→ **GIVEN PROBLEM**:
Give the data again, word for word.

****************

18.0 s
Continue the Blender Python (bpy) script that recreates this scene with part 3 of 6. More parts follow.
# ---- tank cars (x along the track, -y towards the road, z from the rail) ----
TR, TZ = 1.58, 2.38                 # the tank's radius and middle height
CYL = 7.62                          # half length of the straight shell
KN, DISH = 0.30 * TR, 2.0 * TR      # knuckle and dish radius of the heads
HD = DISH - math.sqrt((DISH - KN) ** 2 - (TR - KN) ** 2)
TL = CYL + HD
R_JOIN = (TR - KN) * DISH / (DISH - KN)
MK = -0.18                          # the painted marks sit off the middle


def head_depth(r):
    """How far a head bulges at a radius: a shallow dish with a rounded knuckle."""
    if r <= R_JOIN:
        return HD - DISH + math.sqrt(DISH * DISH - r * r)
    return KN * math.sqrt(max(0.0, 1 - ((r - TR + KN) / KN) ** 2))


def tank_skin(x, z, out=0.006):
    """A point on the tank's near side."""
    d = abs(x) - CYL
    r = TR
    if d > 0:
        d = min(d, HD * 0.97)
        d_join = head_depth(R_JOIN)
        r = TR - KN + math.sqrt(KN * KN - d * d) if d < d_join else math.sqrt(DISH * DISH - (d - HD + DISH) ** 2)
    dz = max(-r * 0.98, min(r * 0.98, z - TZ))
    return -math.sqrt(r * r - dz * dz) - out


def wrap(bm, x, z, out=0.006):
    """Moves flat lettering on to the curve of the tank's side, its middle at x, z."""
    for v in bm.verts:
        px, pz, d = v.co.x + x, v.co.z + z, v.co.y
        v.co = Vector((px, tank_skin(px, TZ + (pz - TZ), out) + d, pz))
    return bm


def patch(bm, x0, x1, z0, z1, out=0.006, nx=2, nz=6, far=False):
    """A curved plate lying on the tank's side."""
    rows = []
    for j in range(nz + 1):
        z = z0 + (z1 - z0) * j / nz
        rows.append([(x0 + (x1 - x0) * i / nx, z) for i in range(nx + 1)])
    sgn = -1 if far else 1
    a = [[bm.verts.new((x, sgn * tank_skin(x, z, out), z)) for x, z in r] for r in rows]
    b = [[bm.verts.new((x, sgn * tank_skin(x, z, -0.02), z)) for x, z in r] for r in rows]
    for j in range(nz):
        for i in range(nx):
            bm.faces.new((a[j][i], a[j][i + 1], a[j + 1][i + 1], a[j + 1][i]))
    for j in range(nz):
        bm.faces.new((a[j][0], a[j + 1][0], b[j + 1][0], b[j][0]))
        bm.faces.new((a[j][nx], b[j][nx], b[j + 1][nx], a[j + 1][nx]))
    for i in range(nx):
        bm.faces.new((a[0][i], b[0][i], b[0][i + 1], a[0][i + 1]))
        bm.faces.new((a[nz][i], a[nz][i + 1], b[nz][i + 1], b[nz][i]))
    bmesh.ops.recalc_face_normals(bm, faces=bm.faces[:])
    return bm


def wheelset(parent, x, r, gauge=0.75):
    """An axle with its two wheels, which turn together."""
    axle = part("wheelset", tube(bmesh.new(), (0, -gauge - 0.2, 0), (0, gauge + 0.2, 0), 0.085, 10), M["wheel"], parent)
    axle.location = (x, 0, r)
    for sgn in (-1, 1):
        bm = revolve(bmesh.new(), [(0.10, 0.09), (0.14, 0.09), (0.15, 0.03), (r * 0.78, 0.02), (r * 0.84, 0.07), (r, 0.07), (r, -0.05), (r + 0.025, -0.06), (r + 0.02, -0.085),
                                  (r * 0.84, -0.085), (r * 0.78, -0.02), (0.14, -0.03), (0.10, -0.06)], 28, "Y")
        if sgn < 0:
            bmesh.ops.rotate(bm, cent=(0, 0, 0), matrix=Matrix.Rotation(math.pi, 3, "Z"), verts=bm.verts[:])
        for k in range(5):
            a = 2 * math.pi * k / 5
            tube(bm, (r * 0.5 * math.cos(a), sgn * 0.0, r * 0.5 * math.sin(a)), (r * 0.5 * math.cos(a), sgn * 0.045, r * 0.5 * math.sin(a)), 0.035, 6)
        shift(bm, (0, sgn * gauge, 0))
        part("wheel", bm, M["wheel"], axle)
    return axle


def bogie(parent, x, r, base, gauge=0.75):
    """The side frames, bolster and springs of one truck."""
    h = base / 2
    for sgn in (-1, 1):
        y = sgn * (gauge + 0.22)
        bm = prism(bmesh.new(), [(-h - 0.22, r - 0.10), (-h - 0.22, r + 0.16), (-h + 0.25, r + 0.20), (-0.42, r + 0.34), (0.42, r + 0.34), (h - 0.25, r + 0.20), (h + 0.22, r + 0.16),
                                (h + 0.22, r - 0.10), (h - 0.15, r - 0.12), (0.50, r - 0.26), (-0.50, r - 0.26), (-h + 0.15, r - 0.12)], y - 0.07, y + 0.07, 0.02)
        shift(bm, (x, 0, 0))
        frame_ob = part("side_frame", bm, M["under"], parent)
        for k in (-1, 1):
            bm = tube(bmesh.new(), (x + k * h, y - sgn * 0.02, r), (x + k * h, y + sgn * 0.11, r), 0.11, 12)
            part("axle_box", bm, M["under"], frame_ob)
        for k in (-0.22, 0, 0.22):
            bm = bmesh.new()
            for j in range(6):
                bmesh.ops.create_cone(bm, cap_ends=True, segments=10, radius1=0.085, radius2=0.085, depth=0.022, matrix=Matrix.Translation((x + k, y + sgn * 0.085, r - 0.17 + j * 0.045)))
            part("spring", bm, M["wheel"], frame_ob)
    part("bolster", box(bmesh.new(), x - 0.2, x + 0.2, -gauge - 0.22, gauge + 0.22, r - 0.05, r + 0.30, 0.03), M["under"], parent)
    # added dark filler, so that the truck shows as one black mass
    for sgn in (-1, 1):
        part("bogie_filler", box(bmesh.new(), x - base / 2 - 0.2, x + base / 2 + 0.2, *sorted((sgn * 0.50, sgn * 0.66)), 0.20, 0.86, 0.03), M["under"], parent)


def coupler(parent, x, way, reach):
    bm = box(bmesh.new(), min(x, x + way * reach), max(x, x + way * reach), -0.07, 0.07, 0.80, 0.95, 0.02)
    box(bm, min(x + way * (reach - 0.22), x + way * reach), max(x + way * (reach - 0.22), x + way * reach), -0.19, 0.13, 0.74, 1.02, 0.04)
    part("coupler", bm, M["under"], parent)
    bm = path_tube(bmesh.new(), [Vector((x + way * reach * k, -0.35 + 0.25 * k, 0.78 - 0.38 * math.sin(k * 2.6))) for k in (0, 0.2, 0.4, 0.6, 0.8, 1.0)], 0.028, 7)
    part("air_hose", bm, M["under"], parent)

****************

→ **ANSWER FOR THIS EXERCISE**:
18.0 s
Continue the Blender Python (bpy) script that recreates this scene with part 3 of 6. More parts follow.
# ---- tank cars (x along the track, -y towards the road, z from the rail) ----
TR, TZ = 1.58, 2.38                 # the tank's radius and middle height
CYL = 7.62                          # half length of the straight shell
KN, DISH = 0.30 * TR, 2.0 * TR      # knuckle and dish radius of the heads
HD = DISH - math.sqrt((DISH - KN) ** 2 - (TR - KN) ** 2)
TL = CYL + HD
R_JOIN = (TR - KN) * DISH / (DISH - KN)
MK = -0.18                          # the painted marks sit off the middle


def head_depth(r):
    """How far a head bulges at a radius: a shallow dish with a rounded knuckle."""
    if r <= R_JOIN:
        return HD - DISH + math.sqrt(DISH * DISH - r * r)
    return KN * math.sqrt(max(0.0, 1 - ((r - TR + KN) / KN) ** 2))


def tank_skin(x, z, out=0.006):
    """A point on the tank's near side."""
    d = abs(x) - CYL
    r = TR
    if d > 0:
        d = min(d, HD * 0.97)
        d_join = head_depth(R_JOIN)
        r = TR - KN + math.sqrt(KN * KN - d * d) if d < d_join else math.sqrt(DISH * DISH - (d - HD + DISH) ** 2)
    dz = max(-r * 0.98, min(r * 0.98, z - TZ))
    return -math.sqrt(r * r - dz * dz) - out


def wrap(bm, x, z, out=0.006):
    """Moves flat lettering on to the curve of the tank's side, its middle at x, z."""
    for v in bm.verts:
        px, pz, d = v.co.x + x, v.co.z + z, v.co.y
        v.co = Vector((px, tank_skin(px, TZ + (pz - TZ), out) + d, pz))
    return bm


def patch(bm, x0, x1, z0, z1, out=0.006, nx=2, nz=6, far=False):
    """A curved plate lying on the tank's side."""
    rows = []
    for j in range(nz + 1):
        z = z0 + (z1 - z0) * j / nz
        rows.append([(x0 + (x1 - x0) * i / nx, z) for i in range(nx + 1)])
    sgn = -1 if far else 1
    a = [[bm.verts.new((x, sgn * tank_skin(x, z, out), z)) for x, z in r] for r in rows]
    b = [[bm.verts.new((x, sgn * tank_skin(x, z, -0.02), z)) for x, z in r] for r in rows]
    for j in range(nz):
        for i in range(nx):
            bm.faces.new((a[j][i], a[j][i + 1], a[j + 1][i + 1], a[j + 1][i]))
    for j in range(nz):
        bm.faces.new((a[j][0], a[j + 1][0], b[j + 1][0], b[j][0]))
        bm.faces.new((a[j][nx], b[j][nx], b[j + 1][nx], a[j + 1][nx]))
    for i in range(nx):
        bm.faces.new((a[0][i], b[0][i], b[0][i + 1], a[0][i + 1]))
        bm.faces.new((a[nz][i], a[nz][i + 1], b[nz][i + 1], b[nz][i]))
    bmesh.ops.recalc_face_normals(bm, faces=bm.faces[:])
    return bm


def wheelset(parent, x, r, gauge=0.75):
    """An axle with its two wheels, which turn together."""
    axle = part("wheelset", tube(bmesh.new(), (0, -gauge - 0.2, 0), (0, gauge + 0.2, 0), 0.085, 10), M["wheel"], parent)
    axle.location = (x, 0, r)
    for sgn in (-1, 1):
        bm = revolve(bmesh.new(), [(0.10, 0.09), (0.14, 0.09), (0.15, 0.03), (r * 0.78, 0.02), (r * 0.84, 0.07), (r, 0.07), (r, -0.05), (r + 0.025, -0.06), (r + 0.02, -0.085),
                                  (r * 0.84, -0.085), (r * 0.78, -0.02), (0.14, -0.03), (0.10, -0.06)], 28, "Y")
        if sgn < 0:
            bmesh.ops.rotate(bm, cent=(0, 0, 0), matrix=Matrix.Rotation(math.pi, 3, "Z"), verts=bm.verts[:])
        for k in range(5):
            a = 2 * math.pi * k / 5
            tube(bm, (r * 0.5 * math.cos(a), sgn * 0.0, r * 0.5 * math.sin(a)), (r * 0.5 * math.cos(a), sgn * 0.045, r * 0.5 * math.sin(a)), 0.035, 6)
        shift(bm, (0, sgn * gauge, 0))
        part("wheel", bm, M["wheel"], axle)
    return axle


def bogie(parent, x, r, base, gauge=0.75):
    """The side frames, bolster and springs of one truck."""
    h = base / 2
    for sgn in (-1, 1):
        y = sgn * (gauge + 0.22)
        bm = prism(bmesh.new(), [(-h - 0.22, r - 0.10), (-h - 0.22, r + 0.16), (-h + 0.25, r + 0.20), (-0.42, r + 0.34), (0.42, r + 0.34), (h - 0.25, r + 0.20), (h + 0.22, r + 0.16),
                                (h + 0.22, r - 0.10), (h - 0.15, r - 0.12), (0.50, r - 0.26), (-0.50, r - 0.26), (-h + 0.15, r - 0.12)], y - 0.07, y + 0.07, 0.02)
        shift(bm, (x, 0, 0))
        frame_ob = part("side_frame", bm, M["under"], parent)
        for k in (-1, 1):
            bm = tube(bmesh.new(), (x + k * h, y - sgn * 0.02, r), (x + k * h, y + sgn * 0.11, r), 0.11, 12)
            part("axle_box", bm, M["under"], frame_ob)
        for k in (-0.22, 0, 0.22):
            bm = bmesh.new()
            for j in range(6):
                bmesh.ops.create_cone(bm, cap_ends=True, segments=10, radius1=0.085, radius2=0.085, depth=0.022, matrix=Matrix.Translation((x + k, y + sgn * 0.085, r - 0.17 + j * 0.045)))
            part("spring", bm, M["wheel"], frame_ob)
    part("bolster", box(bmesh.new(), x - 0.2, x + 0.2, -gauge - 0.22, gauge + 0.22, r - 0.05, r + 0.30, 0.03), M["under"], parent)
    # added dark filler, so that the truck shows as one black mass
    for sgn in (-1, 1):
        part("bogie_filler", box(bmesh.new(), x - base / 2 - 0.2, x + base / 2 + 0.2, *sorted((sgn * 0.50, sgn * 0.66)), 0.20, 0.86, 0.03), M["under"], parent)


def coupler(parent, x, way, reach):
    bm = box(bmesh.new(), min(x, x + way * reach), max(x, x + way * reach), -0.07, 0.07, 0.80, 0.95, 0.02)
    box(bm, min(x + way * (reach - 0.22), x + way * reach), max(x + way * (reach - 0.22), x + way * reach), -0.19, 0.13, 0.74, 1.02, 0.04)
    part("coupler", bm, M["under"], parent)
    bm = path_tube(bmesh.new(), [Vector((x + way * reach * k, -0.35 + 0.25 * k, 0.78 - 0.38 * math.sin(k * 2.6))) for k in (0, 0.2, 0.4, 0.6, 0.8, 1.0)], 0.028, 7)
    part("air_hose", bm, M["under"], parent)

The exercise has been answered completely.